Altered bowel habit:

Treatment depends on the cause of the change in bowel symptoms and your doctor will advise you based on the cause of the symptoms. If bile acid diarrhoea is diagnosed, then bile acid binding medications are available.

For diarrhoea, anti-diarrhoeal medications can be used, and for constipation, laxatives.

A referral to a dietitian may be useful, as dietary modifications: altering fibre intake and increasing fluid intake can help with diarrhoea, constipation and wind. Dietitians can also assist with food intolerance such as lactose intolerance and other elimination diets that might be useful to help with symptoms. Please do not attempt any elimination diet yourself, as restricted diets can result in malnutrition.

Pelvic floor: The pelvic floor muscles support the bladder and bowel, allowing for control of urination and defecation. Pelvic floor exercises can help increase this support, improve co-ordination and provide more control of the bowels and urination. A referral to a specialist bowel nurse or specialist pelvic physiotherapist can be helpful. Ask your doctor for a referral.

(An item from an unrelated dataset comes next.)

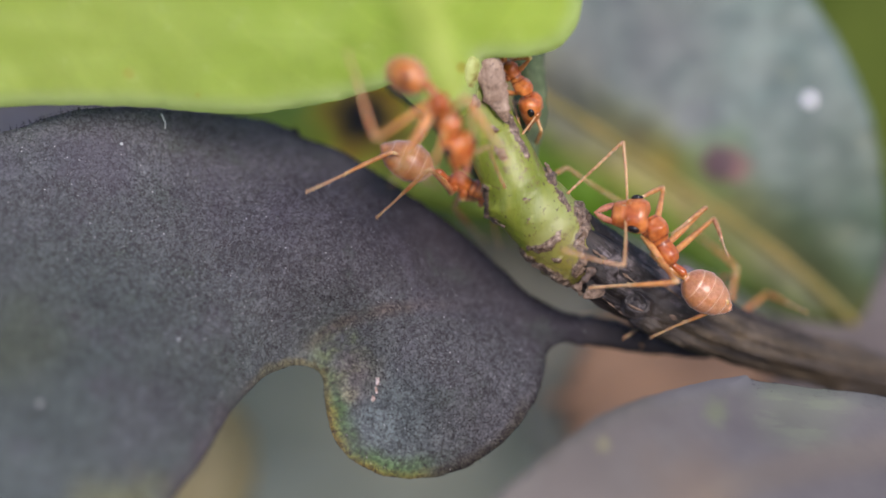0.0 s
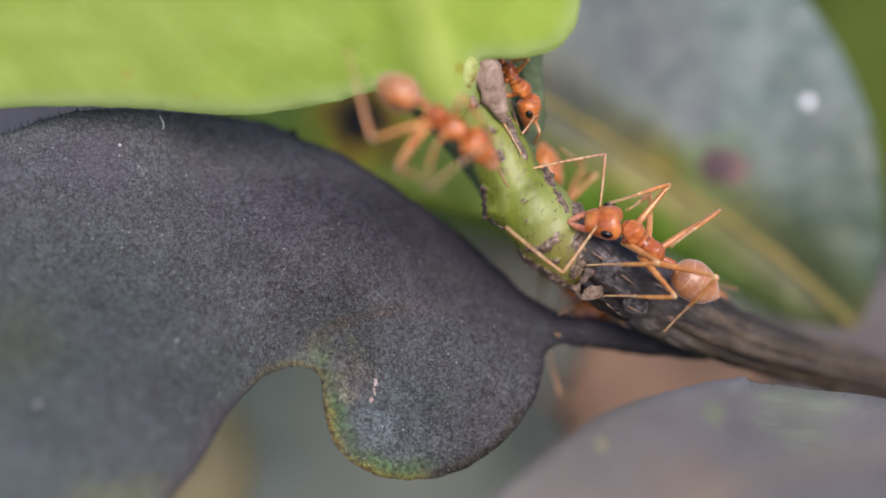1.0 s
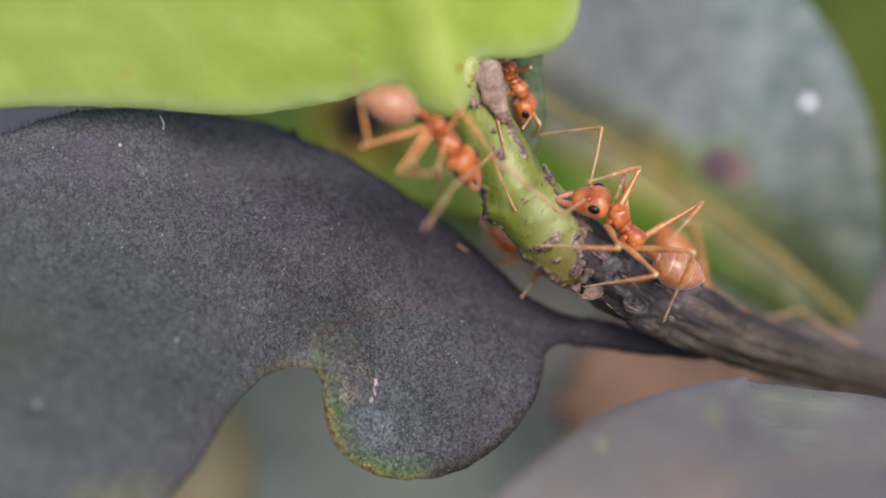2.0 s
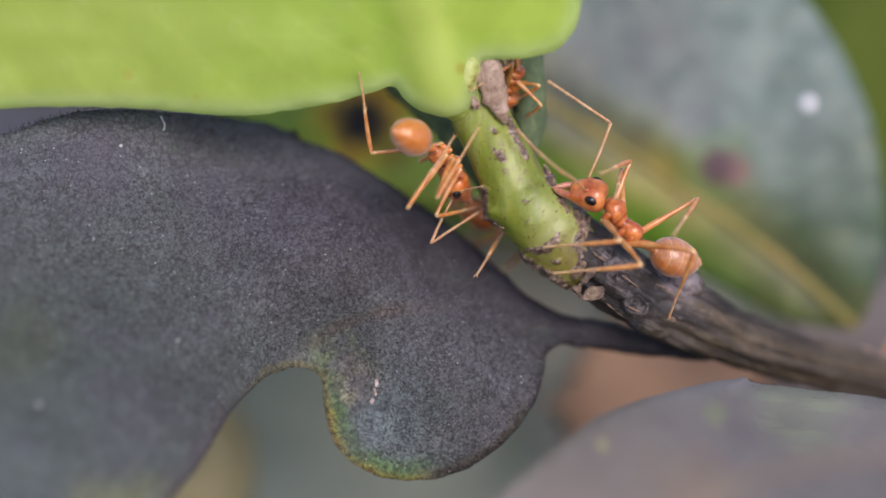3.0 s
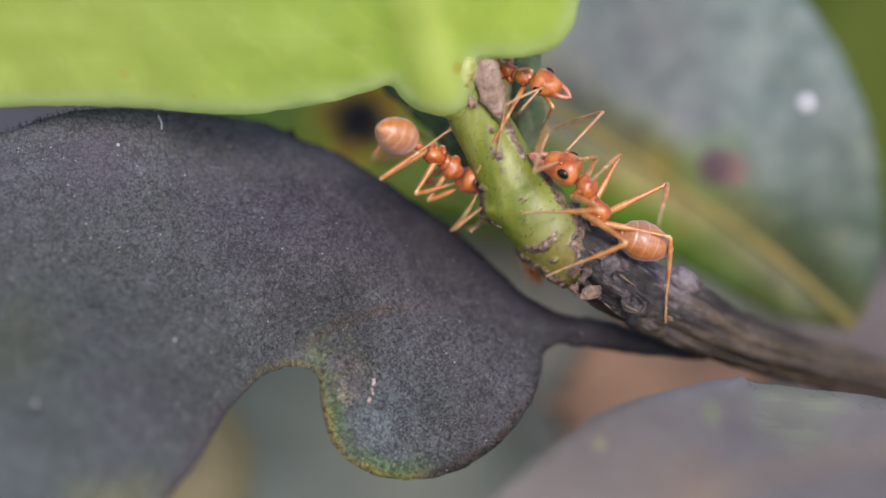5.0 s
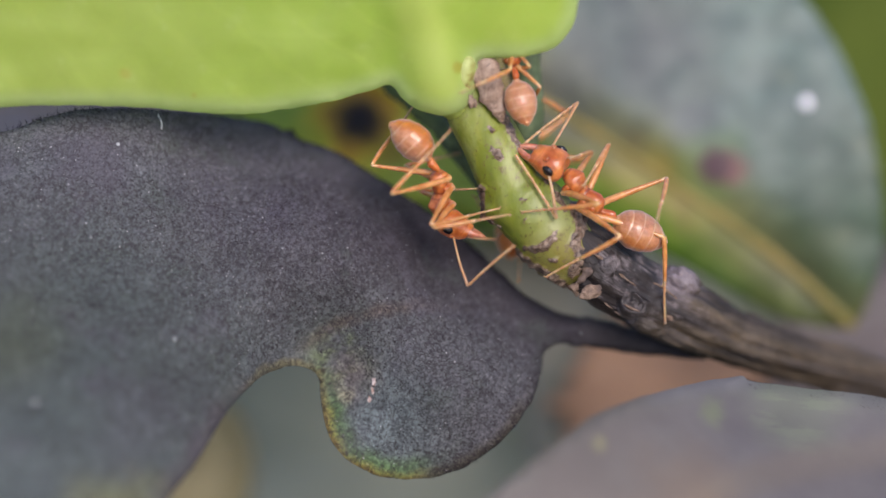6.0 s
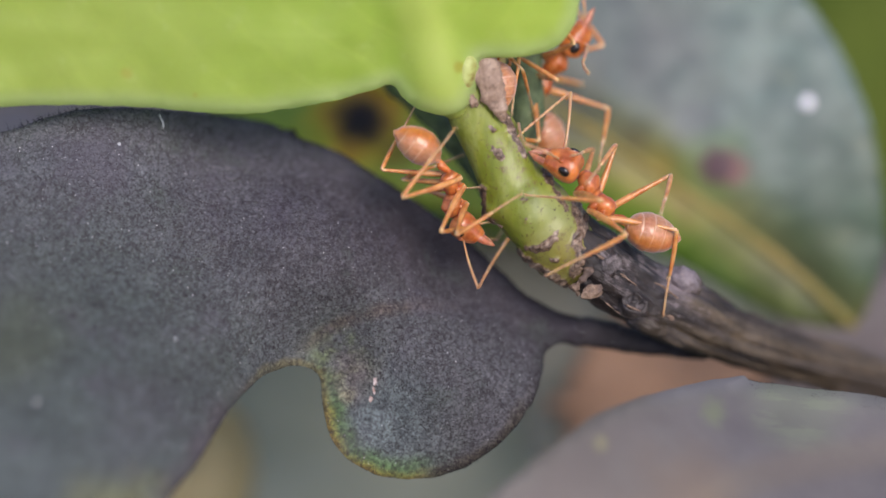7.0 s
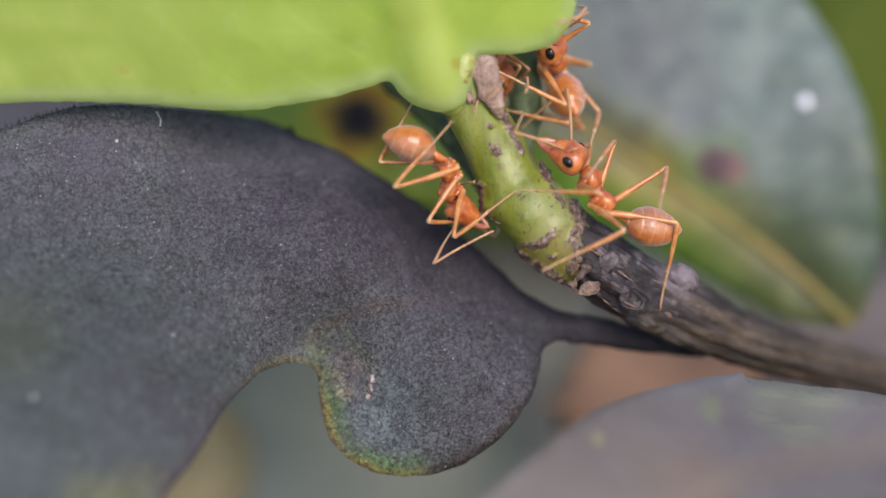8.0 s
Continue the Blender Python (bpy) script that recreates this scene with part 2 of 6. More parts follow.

Bladder: pelvic floor exercises can help with urine leakage and incontinence, but if these measures do not help, medications can sometimes be used. Radiotherapy can cause narrowing (scarring) in the urethra, the tube that drains the bladder to the outside, which can make passing urine difficult. This narrowing can be treated using dilators to widen the affected area. Fragile blood vessels which cause blood in the urine can be sealed with a heat treatment and the bladder can be washed out to remove any blood clots. These procedures are usually available via referral to a urologist or a continence nurse specialist.

Reproductive organs: there are several treatment options which can help with pain during intercourse, bleeding, vaginal dryness or symptoms of early menopause (mood swings, hot flushes, low sex drive) after radiotherapy. Your doctor can advise you on these. Some symptoms may require referral to a specialist who can discuss different treatment options, such as use of hormone replacement therapy, hormone creams or dilators. Men who have problems with erections can also be referred to an appropriate specialist.

For some people, symptoms can start many decades after treatment, it is therefore important that any changes are discussed with your doctor, who may suggest investigations to ensure that there is no other cause for your symptoms.

How can I self manage my Pelvic Radiation Disease?

Being in control and organised can help you to manage the day-to-day symptoms of bowel and bladder problems, including planning ahead when leaving the house. For example, knowing how long the outing will be, finding out where toilets are, taking a bag of spare clothes and wearing products such as pads to help absorb any leakage. It is also important to protect the skin around the back passage by keeping it dry and clean.

A ‘just can’t wait – please help’ card can be helpful in accessing toilet facilities when you are out. The Pelvic Radiation Disease Association can provide one here.

Planning visits can be useful and the Great British Public Toilet Map can be of assistance.


The Pelvic Radiation Disease Association is the charity that supports people with a diagnosis of pelvic radiation disease.

If you have been diagnosed with bile acid diarrhoea there is a charity where you can find out more information called: BAD UK.

What to ask your doctor?

  • Have I been assessed using the ALERT-B questionnaire to identify if I may benefit from seeing a specialist for any of my symptoms?
  • May I be referred to a dietitian to see if there are any changes to my diet that may help with my symptoms?
  • How often do I need follow-up?
  • Would it be appropriate for me to be referred for counselling or other psychotherapy support to help me cope with my feelings?

Macmillan produce a really useful document that healthcare professionals use which lists a full range of bowel symptoms.


What more research needs to be done on Pelvic Radiation Disease?

Further research into the underlying mechanisms that cause pelvic radiation disease could lead to discovery of a reversible factor. Treatment could then target the underlying changes, rather than just treatment of symptoms.